You know how life is sometimes not what you planned? Yup, that’s has basically been my story the last few weeks.
And while I kind of feel like I’m a over sharer, I also kind of feel like I want my people to know what’s going on. (If you’re reading this, you’re my people) I can feel your strength around me helping me and encouraging me. And am so beyond grateful for your love and prayers on my behalf.
I feel like I had been improving in my MS journey. While I still don’t have much feeling in my legs, I felt like I was adjusting pretty well to life. I’m working at my kids school in SPED (which I love) and have felt pretty good about how things were going in life and how I was adjusting to my new normal.
So when I started having troubles getting my legs to move, and they started getting unforgivable charley horses, I wasn’t sure what was happening with me.
MS is kind of weird in that you can have worsening of symptoms caused by things like being sick, heat, stress or infections. These symptoms come and go (sometimes several times throughout the day). Or you can have worsening of symptoms caused by a relapse (more active lesions in the brain). And Trying to decide which one you’re having is hard.
So after 3 days of my pain increasing and walking decreasing I decided to call my neurologist just to see what he thought. While I was waiting for him to call me back I had to run to the endodontist.
Remember that time in high school when I fell 30 feet and shattered my face and lots of teeth were damaged? Well, for some reason my body has recently decided to start absorbing the teeth that were traumatized all those years ago. Well, it just so happened that the same day I was feeling awful from my MS, I had an apt with the endodontist to see if he could save some of my teeth or if they needed to be pulled.
So, while I was sitting in the dental chair, explaining the story to my new endodontist of why my teeth were so damaged and why I have screws and plates in my face, and then why I was having a hard time walking and standing and the whole MS thing, the neurologist called telling me to go to the ER to start infusions and get an MRI he thought I was most liking having a relapse.
Sigh, so I finished my dental apt, (where the endodontist said my teeth were a very unique case, because not only were my teeth being absorbed, but the canals had also calcified making root canals very tricky. But he still wanted to try but to know there was a high possibility it wouldn’t work) Anyway, I finished my apt, arranged kid care and drove myself to the ER. (Wally was gone)
MRI confirmed that I did have several active new lesions, and was indeed having a relapse. So the doc started me on a IV infusion in the ER. Then sent me home with instructions to come back a few hours the next several day and finish them at the infusion center. (Which I did )
In the midst of all this, the tooth behind the one the dentist was looking at, (it already had a root canal and crown) broke off. (Stupid milk duds)
But I was starting to feel so much better from the infusions.

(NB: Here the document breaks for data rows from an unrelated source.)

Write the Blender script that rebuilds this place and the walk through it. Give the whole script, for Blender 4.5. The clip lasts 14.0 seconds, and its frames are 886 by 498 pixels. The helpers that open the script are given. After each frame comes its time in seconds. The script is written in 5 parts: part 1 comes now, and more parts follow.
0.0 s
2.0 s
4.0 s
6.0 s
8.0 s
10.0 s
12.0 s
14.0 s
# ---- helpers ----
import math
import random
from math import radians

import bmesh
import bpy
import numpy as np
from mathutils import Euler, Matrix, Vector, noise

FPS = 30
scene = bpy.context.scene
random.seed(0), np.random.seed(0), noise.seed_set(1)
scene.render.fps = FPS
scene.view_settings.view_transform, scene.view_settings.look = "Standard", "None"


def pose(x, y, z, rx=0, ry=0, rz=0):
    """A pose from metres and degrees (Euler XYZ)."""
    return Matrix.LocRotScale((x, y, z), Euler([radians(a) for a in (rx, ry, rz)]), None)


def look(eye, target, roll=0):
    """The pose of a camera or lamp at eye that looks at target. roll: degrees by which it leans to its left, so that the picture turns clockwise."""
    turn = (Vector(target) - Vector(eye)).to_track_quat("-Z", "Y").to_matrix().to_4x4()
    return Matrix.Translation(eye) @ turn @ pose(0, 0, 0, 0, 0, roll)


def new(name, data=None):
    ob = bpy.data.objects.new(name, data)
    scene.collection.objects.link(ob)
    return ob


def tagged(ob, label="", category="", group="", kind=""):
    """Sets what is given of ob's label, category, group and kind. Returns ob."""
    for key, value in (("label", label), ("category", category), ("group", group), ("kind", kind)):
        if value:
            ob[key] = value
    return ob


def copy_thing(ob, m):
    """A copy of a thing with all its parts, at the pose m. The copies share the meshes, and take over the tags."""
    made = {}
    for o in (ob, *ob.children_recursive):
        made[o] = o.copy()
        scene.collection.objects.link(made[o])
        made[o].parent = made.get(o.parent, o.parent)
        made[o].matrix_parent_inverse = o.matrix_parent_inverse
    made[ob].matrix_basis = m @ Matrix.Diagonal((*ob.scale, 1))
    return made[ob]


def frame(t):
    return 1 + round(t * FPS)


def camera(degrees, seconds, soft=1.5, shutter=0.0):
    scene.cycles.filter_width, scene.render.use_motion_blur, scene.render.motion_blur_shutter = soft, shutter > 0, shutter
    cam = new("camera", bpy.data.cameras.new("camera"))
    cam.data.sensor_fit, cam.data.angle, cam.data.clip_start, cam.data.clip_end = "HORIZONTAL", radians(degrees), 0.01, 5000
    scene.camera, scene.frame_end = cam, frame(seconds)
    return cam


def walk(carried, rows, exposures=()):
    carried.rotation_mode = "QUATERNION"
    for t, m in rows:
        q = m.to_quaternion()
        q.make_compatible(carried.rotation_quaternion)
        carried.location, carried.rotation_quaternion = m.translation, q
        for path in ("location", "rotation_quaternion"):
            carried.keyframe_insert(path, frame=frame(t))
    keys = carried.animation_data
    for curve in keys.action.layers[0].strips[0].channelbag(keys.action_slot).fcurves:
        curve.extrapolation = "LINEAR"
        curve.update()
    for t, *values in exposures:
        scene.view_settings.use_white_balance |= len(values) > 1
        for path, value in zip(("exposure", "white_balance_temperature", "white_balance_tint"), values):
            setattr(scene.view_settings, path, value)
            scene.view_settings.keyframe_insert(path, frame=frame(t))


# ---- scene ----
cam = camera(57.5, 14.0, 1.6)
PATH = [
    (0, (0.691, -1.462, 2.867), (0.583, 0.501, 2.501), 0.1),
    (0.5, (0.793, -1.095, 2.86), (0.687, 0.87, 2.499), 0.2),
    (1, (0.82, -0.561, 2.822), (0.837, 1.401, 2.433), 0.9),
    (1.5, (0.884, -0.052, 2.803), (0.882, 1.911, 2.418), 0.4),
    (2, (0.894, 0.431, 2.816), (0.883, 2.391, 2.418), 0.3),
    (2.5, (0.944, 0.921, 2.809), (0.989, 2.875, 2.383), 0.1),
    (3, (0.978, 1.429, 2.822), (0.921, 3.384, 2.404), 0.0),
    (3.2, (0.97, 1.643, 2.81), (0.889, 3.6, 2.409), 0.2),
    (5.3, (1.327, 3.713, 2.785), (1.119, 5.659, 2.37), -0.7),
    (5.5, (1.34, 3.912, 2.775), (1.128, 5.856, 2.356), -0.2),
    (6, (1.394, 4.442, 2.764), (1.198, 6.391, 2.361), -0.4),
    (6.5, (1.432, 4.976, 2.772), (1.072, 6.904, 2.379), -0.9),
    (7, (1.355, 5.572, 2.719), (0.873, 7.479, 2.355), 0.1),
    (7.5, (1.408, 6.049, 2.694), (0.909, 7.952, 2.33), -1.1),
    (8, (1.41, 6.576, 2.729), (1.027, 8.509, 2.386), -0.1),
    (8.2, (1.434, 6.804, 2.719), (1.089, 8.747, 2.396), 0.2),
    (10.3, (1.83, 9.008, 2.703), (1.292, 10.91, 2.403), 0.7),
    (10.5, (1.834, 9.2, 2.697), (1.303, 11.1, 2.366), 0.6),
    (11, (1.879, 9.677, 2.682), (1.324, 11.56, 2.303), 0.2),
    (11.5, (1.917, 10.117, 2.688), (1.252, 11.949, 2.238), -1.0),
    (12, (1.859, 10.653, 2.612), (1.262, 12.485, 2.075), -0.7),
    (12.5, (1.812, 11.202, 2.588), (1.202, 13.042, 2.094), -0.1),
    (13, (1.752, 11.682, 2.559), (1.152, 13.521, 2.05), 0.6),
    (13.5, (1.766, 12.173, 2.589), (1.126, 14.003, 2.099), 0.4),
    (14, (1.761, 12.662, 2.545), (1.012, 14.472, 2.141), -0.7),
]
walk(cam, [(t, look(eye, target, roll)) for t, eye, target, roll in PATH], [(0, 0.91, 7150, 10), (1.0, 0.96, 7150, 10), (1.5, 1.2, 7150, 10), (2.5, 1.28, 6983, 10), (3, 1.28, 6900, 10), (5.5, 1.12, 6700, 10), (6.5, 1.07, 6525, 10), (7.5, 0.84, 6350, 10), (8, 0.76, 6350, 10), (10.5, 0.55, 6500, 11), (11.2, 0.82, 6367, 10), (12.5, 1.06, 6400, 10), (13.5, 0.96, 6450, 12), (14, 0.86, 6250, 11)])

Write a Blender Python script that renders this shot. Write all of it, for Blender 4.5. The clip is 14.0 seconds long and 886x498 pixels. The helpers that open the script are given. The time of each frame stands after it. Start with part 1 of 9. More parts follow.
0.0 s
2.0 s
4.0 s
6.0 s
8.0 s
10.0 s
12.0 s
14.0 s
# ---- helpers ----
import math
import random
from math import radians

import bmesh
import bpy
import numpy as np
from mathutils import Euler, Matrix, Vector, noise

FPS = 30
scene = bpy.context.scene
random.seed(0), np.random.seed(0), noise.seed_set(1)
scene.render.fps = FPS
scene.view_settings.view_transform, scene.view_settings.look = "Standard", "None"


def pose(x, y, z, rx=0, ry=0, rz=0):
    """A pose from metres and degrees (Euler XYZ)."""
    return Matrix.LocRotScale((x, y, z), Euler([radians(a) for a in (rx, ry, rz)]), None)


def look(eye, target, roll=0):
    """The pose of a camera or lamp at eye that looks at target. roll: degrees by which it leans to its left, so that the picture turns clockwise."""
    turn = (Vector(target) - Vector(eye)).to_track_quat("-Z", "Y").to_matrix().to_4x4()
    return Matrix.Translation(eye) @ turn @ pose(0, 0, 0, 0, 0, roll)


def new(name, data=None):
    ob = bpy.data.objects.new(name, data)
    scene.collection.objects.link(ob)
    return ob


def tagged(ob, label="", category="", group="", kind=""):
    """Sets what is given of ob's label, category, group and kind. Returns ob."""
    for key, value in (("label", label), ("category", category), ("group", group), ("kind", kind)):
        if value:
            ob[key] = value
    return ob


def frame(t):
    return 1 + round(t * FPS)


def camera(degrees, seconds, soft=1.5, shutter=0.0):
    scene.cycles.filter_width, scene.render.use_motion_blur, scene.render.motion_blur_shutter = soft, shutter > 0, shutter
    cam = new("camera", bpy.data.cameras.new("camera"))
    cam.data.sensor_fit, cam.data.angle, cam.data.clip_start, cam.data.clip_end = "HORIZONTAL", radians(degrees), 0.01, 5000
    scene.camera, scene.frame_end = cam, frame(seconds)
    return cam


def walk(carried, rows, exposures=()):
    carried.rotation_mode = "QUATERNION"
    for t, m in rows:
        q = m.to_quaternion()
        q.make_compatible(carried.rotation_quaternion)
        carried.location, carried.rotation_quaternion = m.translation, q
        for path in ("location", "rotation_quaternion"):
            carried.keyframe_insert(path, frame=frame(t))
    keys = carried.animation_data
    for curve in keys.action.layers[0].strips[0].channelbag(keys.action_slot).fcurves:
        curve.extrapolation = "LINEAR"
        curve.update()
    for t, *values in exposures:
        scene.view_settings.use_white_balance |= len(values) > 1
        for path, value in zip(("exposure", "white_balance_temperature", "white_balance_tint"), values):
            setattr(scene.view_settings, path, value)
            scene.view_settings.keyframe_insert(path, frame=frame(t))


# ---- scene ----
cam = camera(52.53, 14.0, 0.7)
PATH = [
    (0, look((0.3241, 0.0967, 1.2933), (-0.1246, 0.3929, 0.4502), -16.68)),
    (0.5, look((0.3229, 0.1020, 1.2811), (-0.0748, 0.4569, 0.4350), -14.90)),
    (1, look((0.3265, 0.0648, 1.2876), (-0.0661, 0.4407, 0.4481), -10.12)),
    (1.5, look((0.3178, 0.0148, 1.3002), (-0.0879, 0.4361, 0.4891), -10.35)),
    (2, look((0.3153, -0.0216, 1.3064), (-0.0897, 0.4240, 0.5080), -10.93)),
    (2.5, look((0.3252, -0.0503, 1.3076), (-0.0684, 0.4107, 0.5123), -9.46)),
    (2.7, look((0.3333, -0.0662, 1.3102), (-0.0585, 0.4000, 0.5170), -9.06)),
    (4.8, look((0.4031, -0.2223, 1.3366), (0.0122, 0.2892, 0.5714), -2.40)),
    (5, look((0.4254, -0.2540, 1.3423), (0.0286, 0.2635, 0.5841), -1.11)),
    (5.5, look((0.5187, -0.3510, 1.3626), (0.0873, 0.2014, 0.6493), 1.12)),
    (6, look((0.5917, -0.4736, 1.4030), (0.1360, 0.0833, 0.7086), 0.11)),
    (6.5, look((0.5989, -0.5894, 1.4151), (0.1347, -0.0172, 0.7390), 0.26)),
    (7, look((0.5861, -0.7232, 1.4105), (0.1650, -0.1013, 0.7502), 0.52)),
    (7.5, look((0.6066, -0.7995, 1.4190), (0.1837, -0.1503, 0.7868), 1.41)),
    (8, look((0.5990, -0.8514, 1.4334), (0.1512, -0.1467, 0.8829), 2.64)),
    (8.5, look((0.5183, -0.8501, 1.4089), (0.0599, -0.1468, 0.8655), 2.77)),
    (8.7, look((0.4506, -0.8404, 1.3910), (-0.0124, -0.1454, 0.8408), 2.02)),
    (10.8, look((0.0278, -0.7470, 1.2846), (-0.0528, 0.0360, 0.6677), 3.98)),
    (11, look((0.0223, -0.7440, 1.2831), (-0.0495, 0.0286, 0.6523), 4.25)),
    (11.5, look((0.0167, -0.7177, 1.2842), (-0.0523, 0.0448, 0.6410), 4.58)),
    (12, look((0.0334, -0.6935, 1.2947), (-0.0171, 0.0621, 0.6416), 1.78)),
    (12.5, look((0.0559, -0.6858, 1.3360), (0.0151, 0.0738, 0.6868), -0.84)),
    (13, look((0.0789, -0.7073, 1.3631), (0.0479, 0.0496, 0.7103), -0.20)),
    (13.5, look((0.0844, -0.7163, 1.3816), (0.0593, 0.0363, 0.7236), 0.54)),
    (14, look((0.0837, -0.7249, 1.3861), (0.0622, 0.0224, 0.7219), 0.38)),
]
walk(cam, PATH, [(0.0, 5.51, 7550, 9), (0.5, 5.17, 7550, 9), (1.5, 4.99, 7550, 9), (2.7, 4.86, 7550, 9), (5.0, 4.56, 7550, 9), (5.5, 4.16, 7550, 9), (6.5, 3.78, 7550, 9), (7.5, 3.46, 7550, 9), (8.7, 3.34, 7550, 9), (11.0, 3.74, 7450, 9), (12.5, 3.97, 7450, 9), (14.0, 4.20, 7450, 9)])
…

I had regained most of my mobility again and my pain was under control.
So, I had my root canal which the appointment took 3 hours because of its unique nature. BUT so far it looks good so hopefully it won’t end up having to to pulled. Yeah!!
Life was looking up again.
Then today, while I was at church, I started getting really hot. As I got up to leave I couldn’t make my legs work. (This is a psuedo flair caused by heat). They were collapsing underneath me. Bless my sweet kids hearts. Cole and Avery immediately got on each side of me to keep me from falling and helped me into the foyer. I am still so embarrassed. It happened so fast. And of course once I realized I had no control over my legs, the tears automatically started to flow. (I’ve never had control over my tears though, so this wasn’t new). Wally got me home and between rest and just cooling down I’m doing ok again. I’m still so mortified I wasn’t more prepared and that I lost control so quickly. I had been feeling so much better since my infusions so hadn’t taken my cane or walker to church.
It’s been a hard few week. But I also see the miracles.
My co workers are amazing and help me laugh and see outside my own problems.
The night I went to the ER was our ward Halloween party. My neighbors teenage son asked if he could take my kids so they wouldn’t miss. So beyond grateful.
The day after the ER was Halloween. I felt awful but wanted so much to be with my kids at our cities Mayors walk and carnival. A sweet family let us cut to the very front of the line so I wouldn’t have to wait.
Today, a sweet friend grabbed my kids and immediately took care of them at church so I wouldn’t have to worry.
And my sweet husband let me cry on his shoulder for hours today. I don’t know how I got so lucky.
And this one might be a little vain but, I’m so grateful that even though I feel terrible, I don’t look terrible.
This is hard. I’m not a fan of what’s happening to me. And at the same time, I see so many amazing things. People are amazing. Kindness and love surrounds our family in a way I’ll never be able to repay. I’m so blessed to have you all as my people.